BP is reaping the rewards of its focus on advanced seismic imaging, announcing four significant additions to its oil resources in the Gulf of Mexico, which can be developed using nearby platforms.
The discoveries, which are at various stages of development, will help BP expand production in the Gulf of Mexico to 400,000 b/d, up from 300,000 b/d currently.
BP has approved subsea development of 400 million bbl of oil in place near its Atlantis platform. The $1.3 billion project, Atlantis Phase 3, will tie back eight new wells to the platform located 150 miles south of New Orleans. BP plans to bring the project on line in 2020 with peak production of 38,000 b/d, and future developments are expected.
Another 1 billion bbl of oil in place “has been identified” near BP’s Thunder Horse field. Both projects used a method known as full waveform inversion, using algorithms developed by the company to speed processing of the huge datasets used for seismic imaging from a year to a few weeks, BP said.
Two other discoveries were made near platforms in the Gulf of Mexico, which will also allow tiebacks, significantly reducing the time and cost required to put them into production.

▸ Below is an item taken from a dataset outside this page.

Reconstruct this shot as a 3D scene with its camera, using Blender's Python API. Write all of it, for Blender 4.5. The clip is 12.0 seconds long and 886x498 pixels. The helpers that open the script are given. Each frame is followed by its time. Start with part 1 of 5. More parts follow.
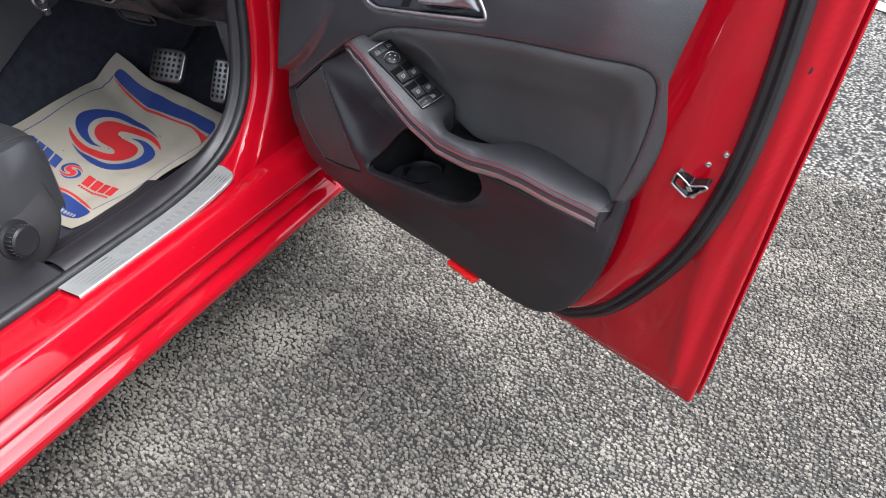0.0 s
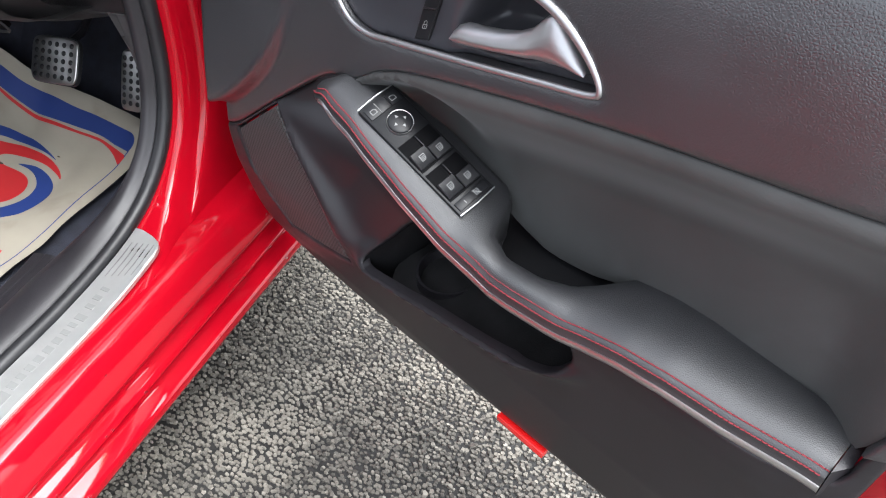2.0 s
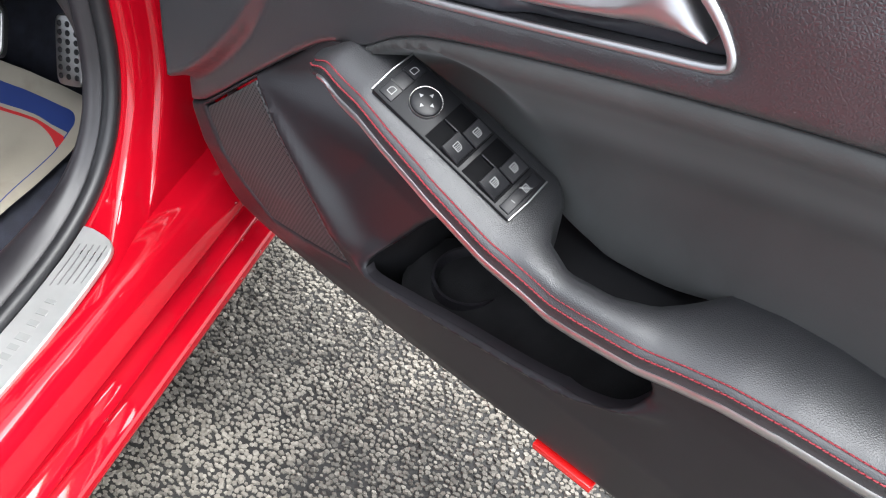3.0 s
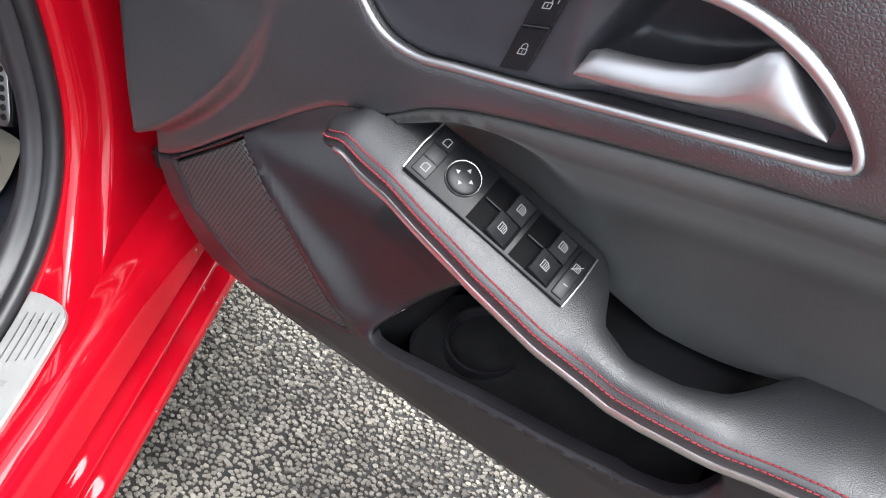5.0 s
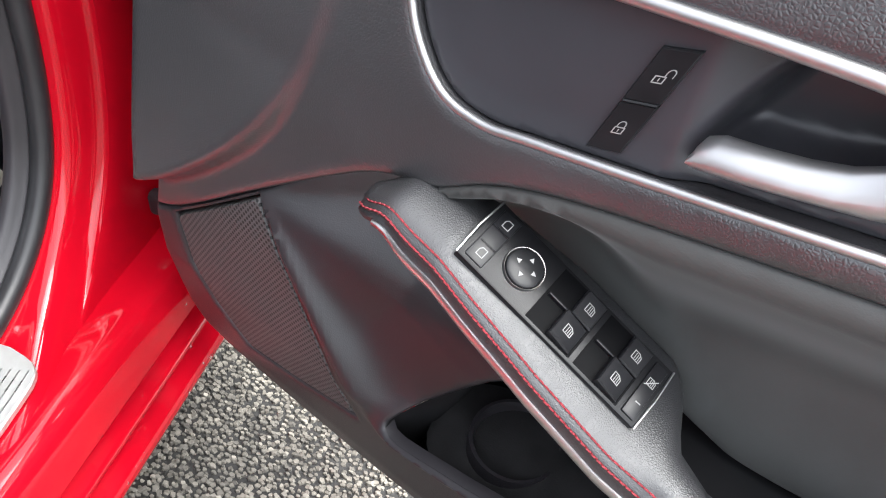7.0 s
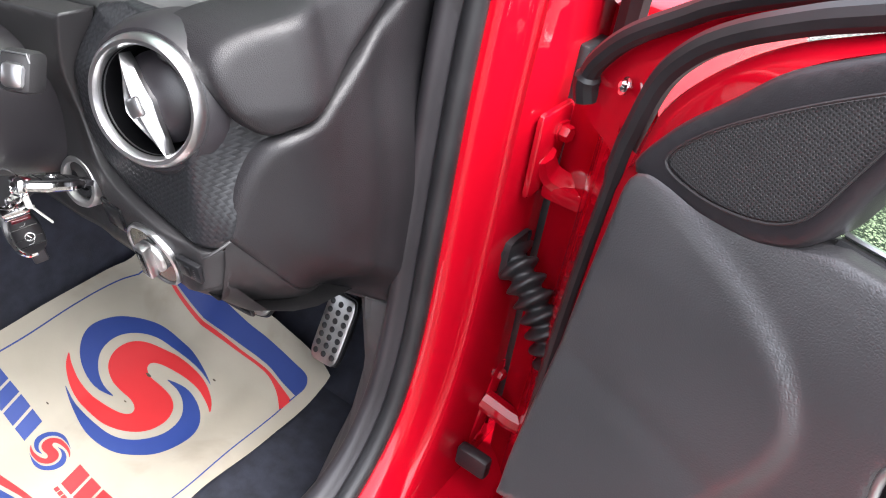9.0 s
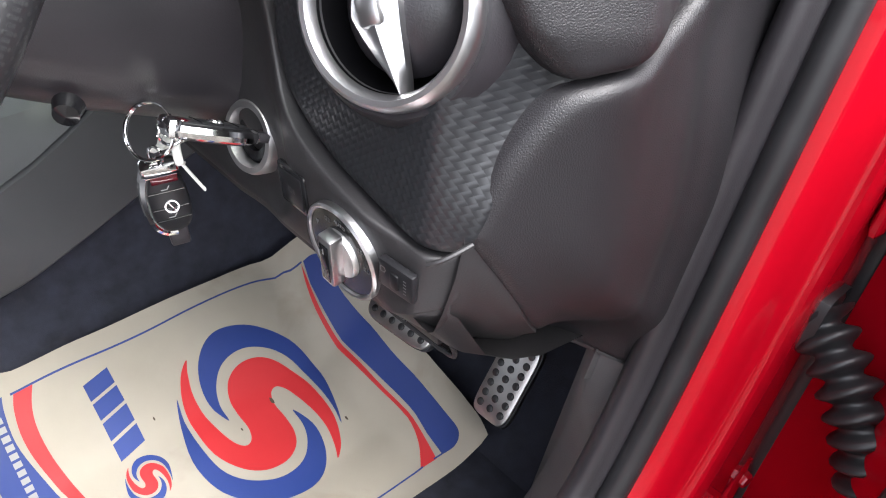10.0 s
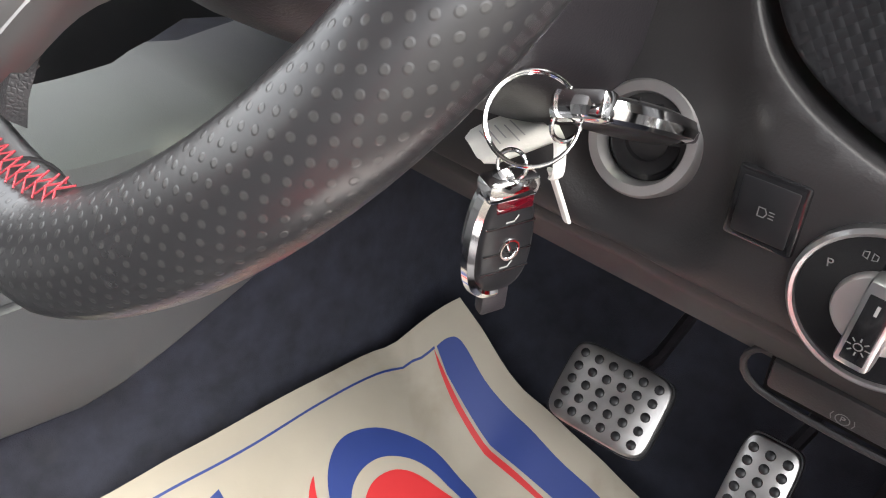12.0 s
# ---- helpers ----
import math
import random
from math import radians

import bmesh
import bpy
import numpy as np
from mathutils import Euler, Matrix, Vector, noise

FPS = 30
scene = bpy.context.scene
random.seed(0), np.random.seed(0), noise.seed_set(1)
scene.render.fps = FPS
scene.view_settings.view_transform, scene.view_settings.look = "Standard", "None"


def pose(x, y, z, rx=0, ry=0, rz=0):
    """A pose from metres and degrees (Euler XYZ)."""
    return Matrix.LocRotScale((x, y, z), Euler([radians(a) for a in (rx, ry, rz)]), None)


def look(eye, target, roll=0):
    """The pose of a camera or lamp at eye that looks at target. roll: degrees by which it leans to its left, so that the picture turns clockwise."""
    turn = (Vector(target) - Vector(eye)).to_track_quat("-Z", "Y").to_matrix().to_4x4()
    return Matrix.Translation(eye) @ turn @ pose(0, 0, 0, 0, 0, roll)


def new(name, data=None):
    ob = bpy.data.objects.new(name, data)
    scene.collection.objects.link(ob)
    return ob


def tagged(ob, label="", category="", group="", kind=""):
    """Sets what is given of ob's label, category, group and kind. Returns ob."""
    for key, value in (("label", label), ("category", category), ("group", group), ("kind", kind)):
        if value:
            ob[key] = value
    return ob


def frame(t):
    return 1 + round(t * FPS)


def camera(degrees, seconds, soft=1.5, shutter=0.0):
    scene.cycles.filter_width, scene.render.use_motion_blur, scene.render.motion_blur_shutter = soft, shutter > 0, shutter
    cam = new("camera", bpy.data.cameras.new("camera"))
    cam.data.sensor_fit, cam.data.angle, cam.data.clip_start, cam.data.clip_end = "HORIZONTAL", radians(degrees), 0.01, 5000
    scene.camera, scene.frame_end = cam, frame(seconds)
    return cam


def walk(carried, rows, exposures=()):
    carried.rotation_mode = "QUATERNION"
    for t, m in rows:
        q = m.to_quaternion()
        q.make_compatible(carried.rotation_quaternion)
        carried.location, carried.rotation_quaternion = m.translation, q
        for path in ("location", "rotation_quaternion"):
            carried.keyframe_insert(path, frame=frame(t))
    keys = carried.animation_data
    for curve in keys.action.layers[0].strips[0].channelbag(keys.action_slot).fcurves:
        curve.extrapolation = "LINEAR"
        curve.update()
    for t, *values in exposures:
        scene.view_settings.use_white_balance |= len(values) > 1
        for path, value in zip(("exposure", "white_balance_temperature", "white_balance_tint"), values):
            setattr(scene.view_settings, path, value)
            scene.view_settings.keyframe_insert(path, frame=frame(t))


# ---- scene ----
cam = camera(60.7, 12.0, soft=1.1)
PATH = [
    (0, (1.097, 1.232, 1.311), (0.348, 2.648, 0.114), -0.7),
    (0.5, (1.068, 1.333, 1.292), (0.333, 2.716, 0.049), -1.9),
    (1, (0.96, 1.552, 1.268), (0.251, 2.897, -0.032), -2.9),
    (1.5, (0.852, 1.672, 1.246), (0.188, 2.976, -0.117), -3.0),
    (2, (0.739, 1.749, 1.231), (0.133, 3.035, -0.176), -1.9),
    (2.5, (0.674, 1.812, 1.204), (0.134, 3.085, -0.241), -0.9),
    (3, (0.617, 1.845, 1.153), (0.155, 3.114, -0.322), 0.2),
    (3.2, (0.587, 1.863, 1.143), (0.161, 3.139, -0.337), 0.5),
    (4.8, (0.493, 1.9, 1.147), (0.24, 3.214, -0.34), 4.3),
    (5, (0.5, 1.908, 1.158), (0.252, 3.217, -0.334), 4.3),
    (5.5, (0.5, 1.922, 1.159), (0.27, 3.256, -0.313), 4.9),
    (6, (0.466, 1.961, 1.119), (0.247, 3.322, -0.33), 6.0),
    (6.5, (0.44, 1.971, 1.118), (0.235, 3.355, -0.31), 7.6),
    (6.7, (0.439, 1.973, 1.114), (0.232, 3.365, -0.306), 8.4),
    (8.3, (0.396, 1.964, 1.152), (-0.111, 3.438, -0.1), 10.4),
    (8.5, (0.346, 1.969, 1.174), (-0.259, 3.432, -0.048), 9.6),
    (8.7, (0.313, 1.966, 1.203), (-0.396, 3.415, 0.021), 9.0),
    (8.9, (0.279, 1.957, 1.245), (-0.519, 3.386, 0.096), 9.1),
    (9, (0.25, 1.959, 1.265), (-0.577, 3.369, 0.113), 9.0),
    (9.2, (0.204, 1.967, 1.264), (-0.701, 3.351, 0.14), 9.2),
    (9.5, (0.135, 2.037, 1.186), (-0.856, 3.362, 0.063), 9.4),
    (10, (0.038, 2.041, 1.093), (-1.03, 3.318, -0.015), 10.9),
    (10.5, (-0.027, 1.989, 1.003), (-1.147, 3.241, -0.081), 12.2),
    (11, (-0.074, 1.926, 0.971), (-1.234, 3.185, -0.063), 12.4),
    (11.5, (-0.155, 1.937, 0.986), (-1.317, 3.257, 0.034), 12.1),
    (12, (-0.23, 2.0, 0.935), (-1.355, 3.389, 0.039), 10.7),
]
walk(cam, [(t, look(eye, target, roll)) for t, eye, target, roll in PATH],
     [(0, 1.62, 6050, 10), (1, 1.58, 6000, 10), (1.6, 1.8, 6100, 9), (3, 2.15, 6200, 8), (6.7, 2.32, 6300, 8), (8.3, 2.75, 6400, 8), (9.2, 2.68, 6300, 12), (9.8, 2.46, 6250, 12), (10.5, 2.7, 6600, 9), (11.2, 2.92, 6800, 10), (11.6, 3.0, 6800, 10), (12, 2.95, 6750, 10)])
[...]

A discovery in the Manuel prospect in Mississippi Canyon can be tied back to BP’s Na Kika platform. The reservoir is described as a “high-quality Miocene sandstone.” BP’s partner on the project is Shell.
Another find was made on the Nearly Headless Nick prospect, which has a similar Miocene pay. Production there would likely be via a tieback to the Delta House platform owned by LLOG, which is a partner on the project with BP, along with Kosmos Energy and Ridgewood Energy.
Tieback opportunities are often required to produce many finds because only a fraction of the oil in place will actually be produced. Adding wells to an older platform avoids the huge cost of a new platform and allows an older facility to continue operating near capacity as the original wells age. Seismic advances will help it maximize production from its acreage.
“These fields are still young—only 12% of the hydrocarbons in place across our Gulf portfolio have been produced so far. We can see many opportunities for further development, offering the potential to continue to create significant value through the middle of the next decade and beyond,” said Bernard Looney, BP Upstream chief executive.
Seismic Advances
Seismic has long been one of a handful of key research targets for BP. It plans to deploy new systems using a totally new sound source capable of generating ultra-low-frequency sounds, with nodes on the seafloor to record the data.
The Wolfspar seismic sound source uses a piston to create sounds concentrated at frequencies below what can be created using air guns. BP developed the new device because those ultra-low- frequency sounds provide the data required to accurately image reservoirs beneath the thick layers of salt in the Gulf of Mexico, which air guns cannot, according to a description in a recent SPE presentation by a BP expert.
The air guns commonly used do not produce enough signals at those frequencies to solve the problems caused by salt.
While other major oil companies are working to develop similar sound sources, BP said it has been using the Wolfspar sound source in the field.
“Following a successful field trial at the Mad Dog field, further advanced seismic imaging with ocean bottom nodes, and BP’s proprietary Wolfspar seismic acquisition source, is being planned for Thunder Horse and Atlantis to better understand the reservoirs,” BP said in its announcement.
Beginning in 2007 and continuing into 2015 BP designed, built, and field tested Wolfspar®, a full-scale ultra-low-frequency seismic source optimized for full-waveform inversion. Like airguns or marine vibrators, at low frequencies the Wolfspar source declines in amplitude at about 18 dB / octave. However, Wolfspar differs from airguns in that it can tailor its output precisely to the needs of our preferred algorithm for velocity model building, full-waveform inversion (i.e., it is “FWI friendly”). The source also precisely records its radiated wavefield and this information can be used in the modeling step of the inversion algorithm. Although producing much less power than a large airgun array, this new source is more efficient with the energy it produces. Field-testing the source under tow at 4 knots, recording into ocean-bottom sensors, we achieved an excellent signal-to-noise ratio in the deep water Gulf of Mexico at offsets of over 30 km and at frequencies as low as 1.6 Hz despite the significant ambient noise at these frequencies. We expect that lower frequencies will be possible while under tow, but this has not yet been tested.
It is well known that “the lower the frequency, the easier the problem becomes”. Modeling indicates that with current algorithms, if we could record signals down to ~1.4 Hz at 30 km offsets, many existing model-building challenges should become algorithmically tractable. Unfortunately, the difficulty of making a seismic signal at a given acoustic power level scales with inverse frequency cubed. Thus, 1 Hz is not 10, but 1000 times more difficult to make than 10 Hz. Worse, the Earth itself rapidly becomes noisier below a few Hz. Combining these two effects, we find that as we attempt to obtain data below about 4 Hz, our signal-to-noise rapidly decreases. For the most part, the industry has put their efforts into an algorithmic solution to the problem, on the assumption that producing and operating a device capable of making usable signal-to-noise below 2 Hz would just be too difficult.